The disaster, the worst one in recent memory, must be a serious cause for a review of why such a tragedy had to occur. The foreign media have already termed it as one of the biggest man-made environmental disasters. Those who work with environment were giving warnings about an impending disaster due to large-scale hill cutting and destruction of forests.
In the last thirty years hundreds of hills have been destroyed by those plunderers who made fortune by cutting the hilly structures. What happened on Monday was nothing, but nature's response to the sordid activities. Who is responsible? Noted environmentalist Dr. Ainun Nishat says first of all the persons who indulged in the cutting of hills, the others are definitely the Department of Environment and the Chittagong Development Authority, who did not prevent the destruction of hills and forests. The department and the CDA must give an explanation to the nation for their failure to follow up the circular issued in 1982 regarding limits on the number of trees to be cut down. The rampant destruction of the hills went on and with that a relentless felling of trees, leaving the soil weak and tenuous. The people inhabiting these areas were not informed of the risks they faced due to such activities. An absence of warning was thus a potent reason why so many lives were lost.

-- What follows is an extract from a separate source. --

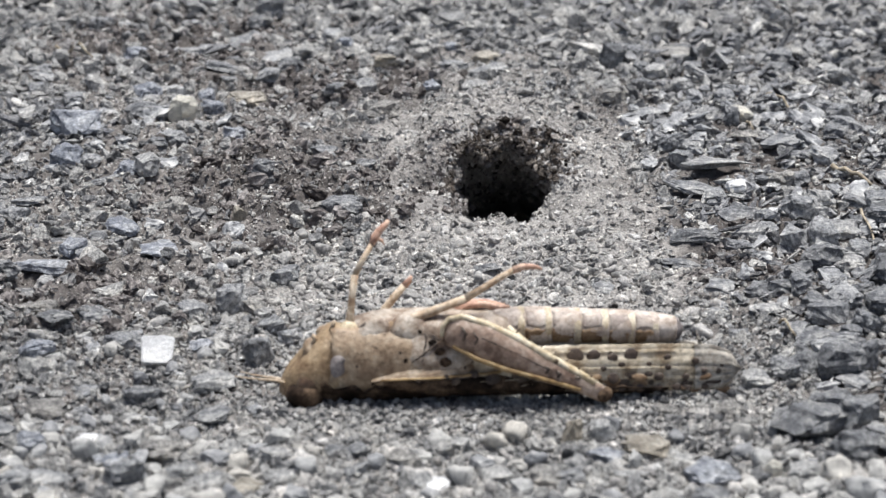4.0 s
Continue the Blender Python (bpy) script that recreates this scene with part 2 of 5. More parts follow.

Landslides have become a regular occurrence in hilly areas of Chittagong in recent time. Experts have previously warned of environmental disasters due to the government's failure to stop the illegal clearing of hill areas for housing. The landslides were very much linked to the cutting of hills in this region.

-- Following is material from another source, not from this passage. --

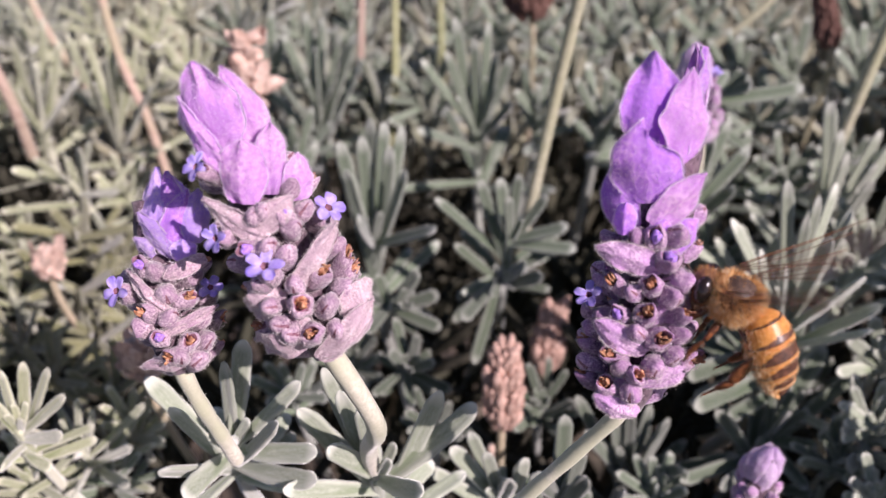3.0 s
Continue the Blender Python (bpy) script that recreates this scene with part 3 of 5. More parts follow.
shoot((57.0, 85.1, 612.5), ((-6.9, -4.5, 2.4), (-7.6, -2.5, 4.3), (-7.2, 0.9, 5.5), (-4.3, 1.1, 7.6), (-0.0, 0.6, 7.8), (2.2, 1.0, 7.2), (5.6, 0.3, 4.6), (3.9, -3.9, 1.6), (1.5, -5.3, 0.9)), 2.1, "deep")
shoot((54.8, 70.5, 614.2), ((-7.3, -2.7, 3.9), (-7.7, -0.3, 4.4), (-4.5, -0.5, 7.2), (-1.5, 1.8, 7.8), (0.3, 1.2, 7.6), (4.9, 0.8, 5.0), (3.7, -1.9, 4.1), (1.2, -4.1, 3.0), (1.9, -4.8, 0.5)), 1.9, "mid")
shoot((29.6, 67.8, 610.3), ((-5.7, -2.8, 3.1), (-6.0, 0.4, 4.9), (-3.3, 2.1, 6.6), (-1.4, 1.2, 7.3), (1.4, 2.3, 6.9), (3.5, 0.1, 5.7), (3.0, -2.0, 4.5), (3.7, -3.2, 2.2), (2.1, -4.8, -0.7)), 2.0, "mid")
shoot((71.6, 139.0, 618.7), ((-11.0, -7.1, 2.6), (-11.2, -4.5, 5.6), (-9.4, -2.5, 8.2), (-3.5, 3.4, 11.2), (-1.2, -1.1, 10.3), (3.3, 0.5, 9.8), (6.1, -2.1, 6.9), (4.5, -6.9, 3.0), (2.5, -9.0, 0.5)), 2.4, "mid")
shoot((84.6, 141.0, 621.6), ((-11.0, -6.3, 1.8), (-11.0, -5.0, 3.9), (-9.5, -3.1, 6.8), (-6.4, -0.9, 9.1), (-2.1, 0.9, 10.0), (1.0, -1.5, 8.5), (7.5, -0.0, 5.7), (2.8, -6.3, 3.3), (2.0, -8.3, 0.2)), 2.4, "mid")
shoot((-58.8, 215.0, 624.6), ((-7.5, -8.1, 1.5), (-10.1, -0.3, 6.5), (-4.3, 0.5, 10.2), (1.6, 2.2, 11.7), (5.5, -3.4, 9.3), (8.4, -4.7, 7.6), (11.6, -6.4, 3.8), (10.8, -9.5, -0.5), (7.7, -11.5, -0.8)), 2.1, "mid")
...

The cutting of hills has been responsible for the massive landslides that have killed at least a hundred persons and injured many others during the previous years. The foothills have been encroached upon by slum-dwellers and even people of the lower and middle classes, and they are now facing the impending catastrophe of disastrous landslides that usually occur in the torrential rains of the monsoon season. The cutting of the hills and encroachment on the foothills are not only endangering the lives of the citizens but also causing environmental disaster.

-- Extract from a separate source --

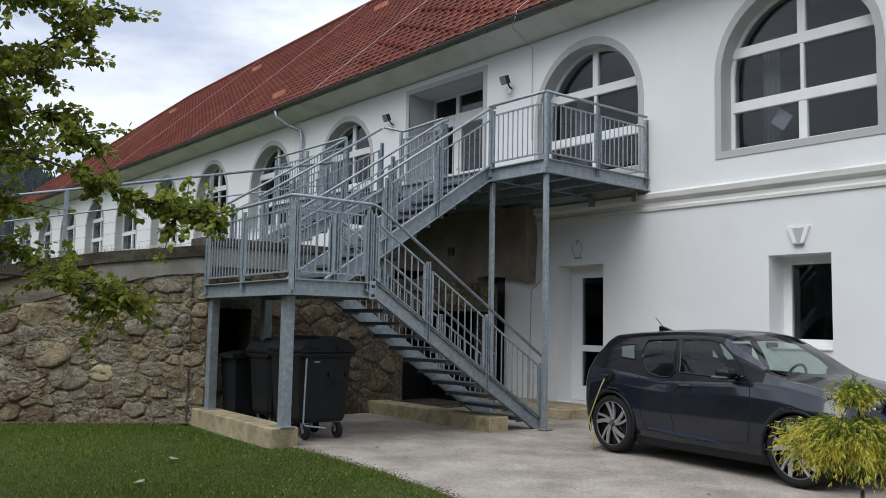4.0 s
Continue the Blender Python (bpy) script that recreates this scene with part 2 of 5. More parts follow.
bush_yellow = leaf_material("bush_yellow_leaf", (0.35, 0.36, 0.04), (0.62, 0.58, 0.10), 0.3)
hedge_leaf = leaf_material("hedge_leaf", (0.05, 0.11, 0.02), (0.13, 0.22, 0.05), 0.3)
bark = material("bark", (0.050, 0.042, 0.034), 0.95, vary=0.35, scale=12, fine=60, bump=0.9, bump_m=0.014, dirt=(0.40, 0.38, 0.34), dirt_scale=17, dirt_amount=0.62, stretch=(1, 1, 2.3))
twig_bark = material("twig_bark", (0.055, 0.045, 0.035), 0.95, vary=0.2, bump=0.3)
car_paint = material("car_paint", (0.013, 0.016, 0.025), 0.16, 0.2, vary=0.04, scale=2, bump=0, coat=0.6)
car_black = material("car_gloss_black", (0.006, 0.006, 0.008), 0.18, vary=0.05, bump=0, coat=0.0, sheen=0.25)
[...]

Chittagong was once a beautiful city, but now it has become downright unscenic because of the mutilated hills. A gang of fraudulent people in connivance with influential persons grab government land by cutting hills, building structures illegally and subsequently letting them to the poor people.
Monday's rain was one of the heaviest ones. But experts said in case of a moderate tremor there will be landslides and those structures will become death traps for the dwellers. The Chittagong Development Authority, the city planner, is yet to take action against these illegal structures, while the responsibility of the Directorate of Environment is still merely confined to serving notices against the encroachers. Besides, the concerned departments often lay the blame on each other and point to the need for more effective laws to check encroachment.
Despite frequent occurrences of tragic disasters, there is seen no integrated national policy to take measures either for prevention of disasters or their management. Due to absence of a national disaster management policy, none is to be blamed for the incidents of disasters which cause huge loss of lives and properly. Disastrous incidents happen repeatedly as there is no coordination among different development organisations that carry out development work. As soon as such incidents take place, ministries and departments concerned are seen to be up and doing but afterwards things slow down as usual.
With the existing laws it is very difficult to stop indiscriminate cutting of hills and construction of illegal structures there. The picturesque Chittagong city, once known as the beauty of the East for its hills and seaside location, has lost its charm on the one hand and is facing serious environmental hazards on the other. Encroachment on open hill spaces, coupled with the disappearance of water bodies and wetlands in the city, are causing serious ecological imbalances.